→ Challenge: Can you copy the lines from the one that contains "return 1 + round(t * FPS)" through the end of the material below, exactly and with nothing else?

→ Dataset content:
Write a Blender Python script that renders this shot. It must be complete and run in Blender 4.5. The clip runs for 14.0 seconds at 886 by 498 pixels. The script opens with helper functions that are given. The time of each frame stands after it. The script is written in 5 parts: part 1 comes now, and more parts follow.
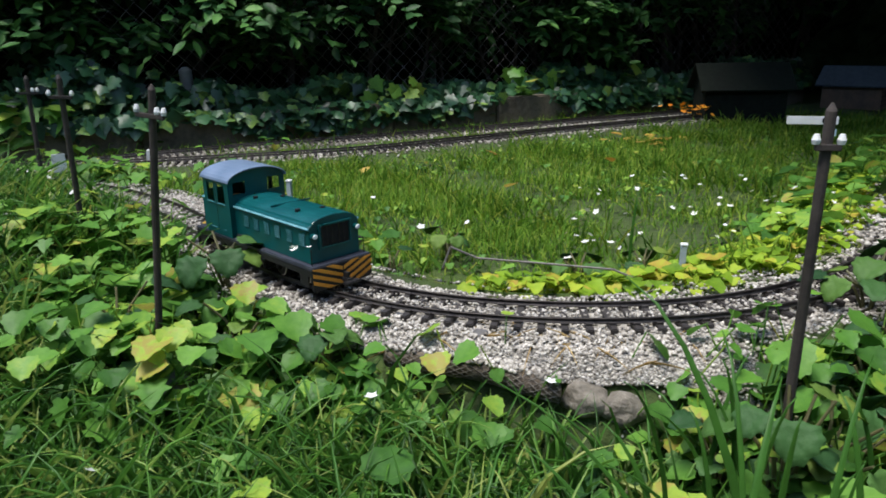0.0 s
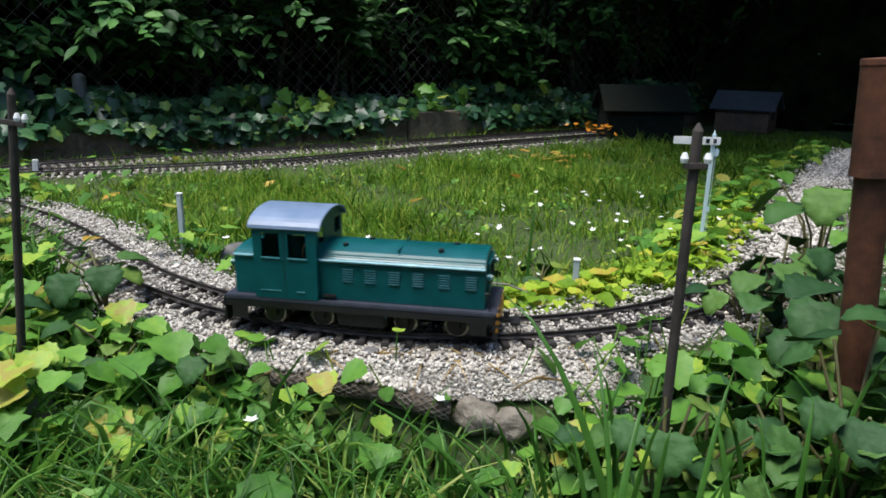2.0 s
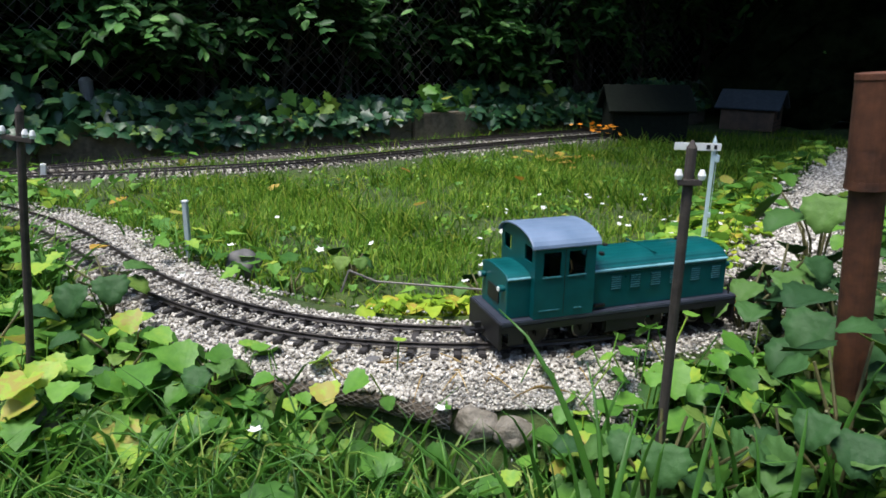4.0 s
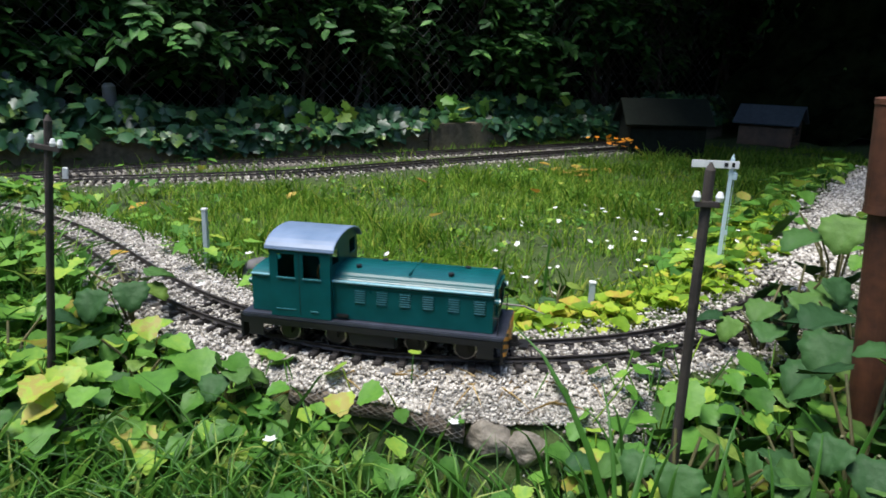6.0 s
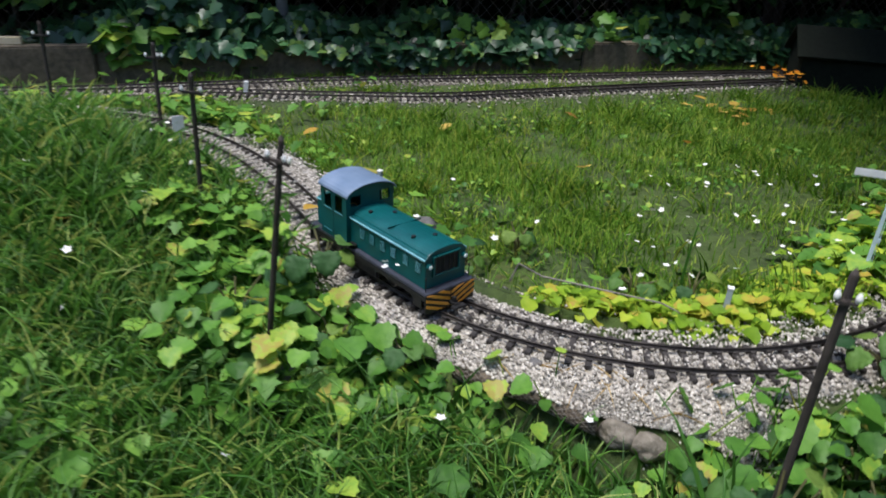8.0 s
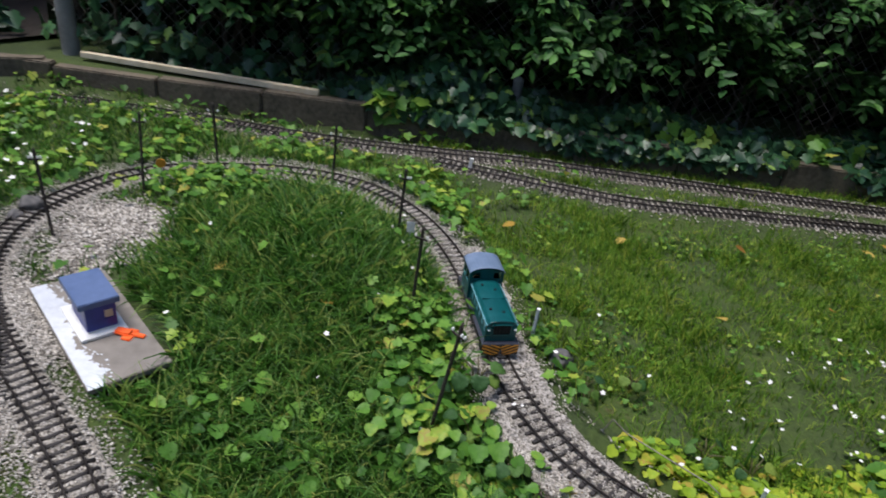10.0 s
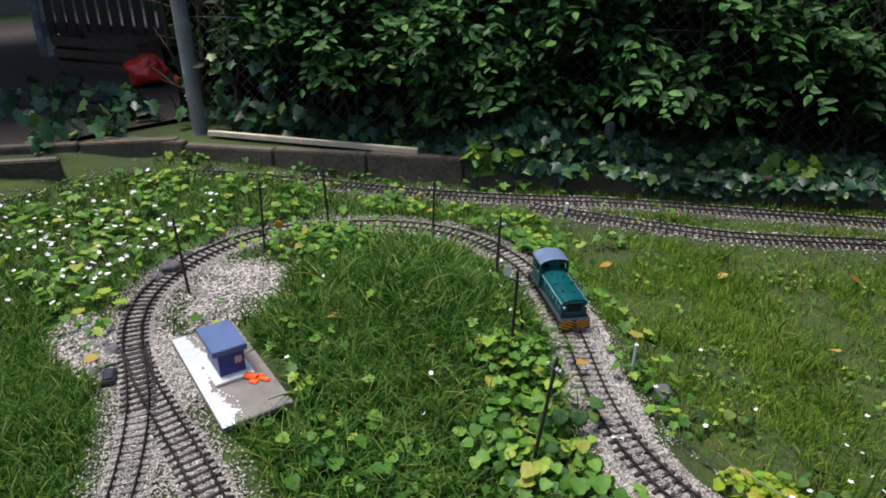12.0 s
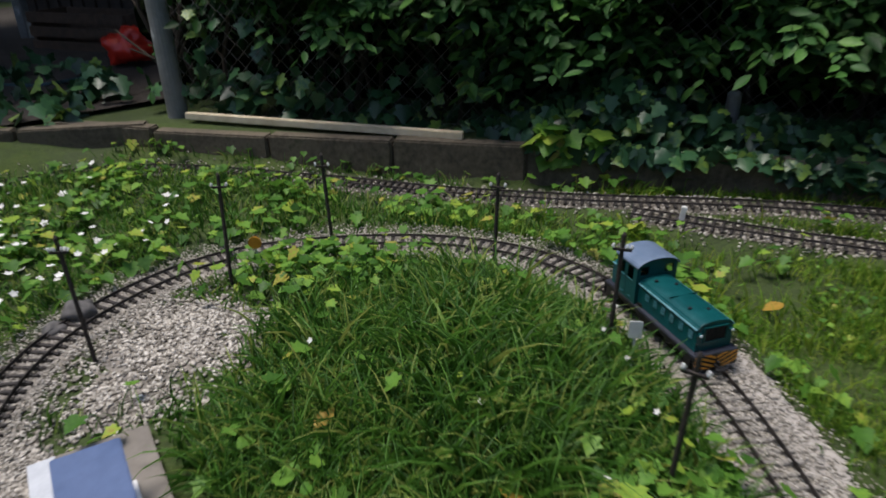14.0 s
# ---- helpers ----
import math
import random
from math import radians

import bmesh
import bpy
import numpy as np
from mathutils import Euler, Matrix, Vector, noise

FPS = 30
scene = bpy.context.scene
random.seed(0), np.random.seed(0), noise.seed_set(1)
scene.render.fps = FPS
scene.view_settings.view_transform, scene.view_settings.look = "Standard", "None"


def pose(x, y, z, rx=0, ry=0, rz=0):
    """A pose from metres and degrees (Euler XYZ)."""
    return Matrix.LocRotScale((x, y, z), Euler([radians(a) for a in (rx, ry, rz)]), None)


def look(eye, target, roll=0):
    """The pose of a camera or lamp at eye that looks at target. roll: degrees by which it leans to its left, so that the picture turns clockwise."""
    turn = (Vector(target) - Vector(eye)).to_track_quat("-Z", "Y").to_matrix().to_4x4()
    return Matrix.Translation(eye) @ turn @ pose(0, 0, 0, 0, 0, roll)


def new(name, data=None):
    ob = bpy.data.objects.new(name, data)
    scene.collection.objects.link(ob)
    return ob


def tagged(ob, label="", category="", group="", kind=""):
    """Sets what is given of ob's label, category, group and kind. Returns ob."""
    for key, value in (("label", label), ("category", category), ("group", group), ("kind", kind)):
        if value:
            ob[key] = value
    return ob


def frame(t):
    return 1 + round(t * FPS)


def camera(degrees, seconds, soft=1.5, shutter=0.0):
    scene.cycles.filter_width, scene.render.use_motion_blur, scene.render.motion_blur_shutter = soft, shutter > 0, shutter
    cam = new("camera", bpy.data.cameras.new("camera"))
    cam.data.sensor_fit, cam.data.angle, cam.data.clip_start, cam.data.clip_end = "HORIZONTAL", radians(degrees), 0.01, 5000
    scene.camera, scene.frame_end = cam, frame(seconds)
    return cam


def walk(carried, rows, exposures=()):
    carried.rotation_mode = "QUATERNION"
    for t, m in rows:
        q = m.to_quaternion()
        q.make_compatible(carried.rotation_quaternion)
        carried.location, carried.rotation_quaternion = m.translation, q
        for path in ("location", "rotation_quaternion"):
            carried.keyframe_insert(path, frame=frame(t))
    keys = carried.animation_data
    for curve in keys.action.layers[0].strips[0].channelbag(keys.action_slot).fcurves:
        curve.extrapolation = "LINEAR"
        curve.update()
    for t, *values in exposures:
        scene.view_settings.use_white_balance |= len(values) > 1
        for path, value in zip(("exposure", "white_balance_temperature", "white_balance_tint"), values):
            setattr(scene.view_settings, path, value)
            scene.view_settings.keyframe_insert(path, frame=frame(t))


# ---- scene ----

→ Answer to the task:
    return 1 + round(t * FPS)


def camera(degrees, seconds, soft=1.5, shutter=0.0):
    scene.cycles.filter_width, scene.render.use_motion_blur, scene.render.motion_blur_shutter = soft, shutter > 0, shutter
    cam = new("camera", bpy.data.cameras.new("camera"))
    cam.data.sensor_fit, cam.data.angle, cam.data.clip_start, cam.data.clip_end = "HORIZONTAL", radians(degrees), 0.01, 5000
    scene.camera, scene.frame_end = cam, frame(seconds)
    return cam


def walk(carried, rows, exposures=()):
    carried.rotation_mode = "QUATERNION"
    for t, m in rows:
        q = m.to_quaternion()
        q.make_compatible(carried.rotation_quaternion)
        carried.location, carried.rotation_quaternion = m.translation, q
        for path in ("location", "rotation_quaternion"):
            carried.keyframe_insert(path, frame=frame(t))
    keys = carried.animation_data
    for curve in keys.action.layers[0].strips[0].channelbag(keys.action_slot).fcurves:
        curve.extrapolation = "LINEAR"
        curve.update()
    for t, *values in exposures:
        scene.view_settings.use_white_balance |= len(values) > 1
        for path, value in zip(("exposure", "white_balance_temperature", "white_balance_tint"), values):
            setattr(scene.view_settings, path, value)
            scene.view_settings.keyframe_insert(path, frame=frame(t))


# ---- scene ----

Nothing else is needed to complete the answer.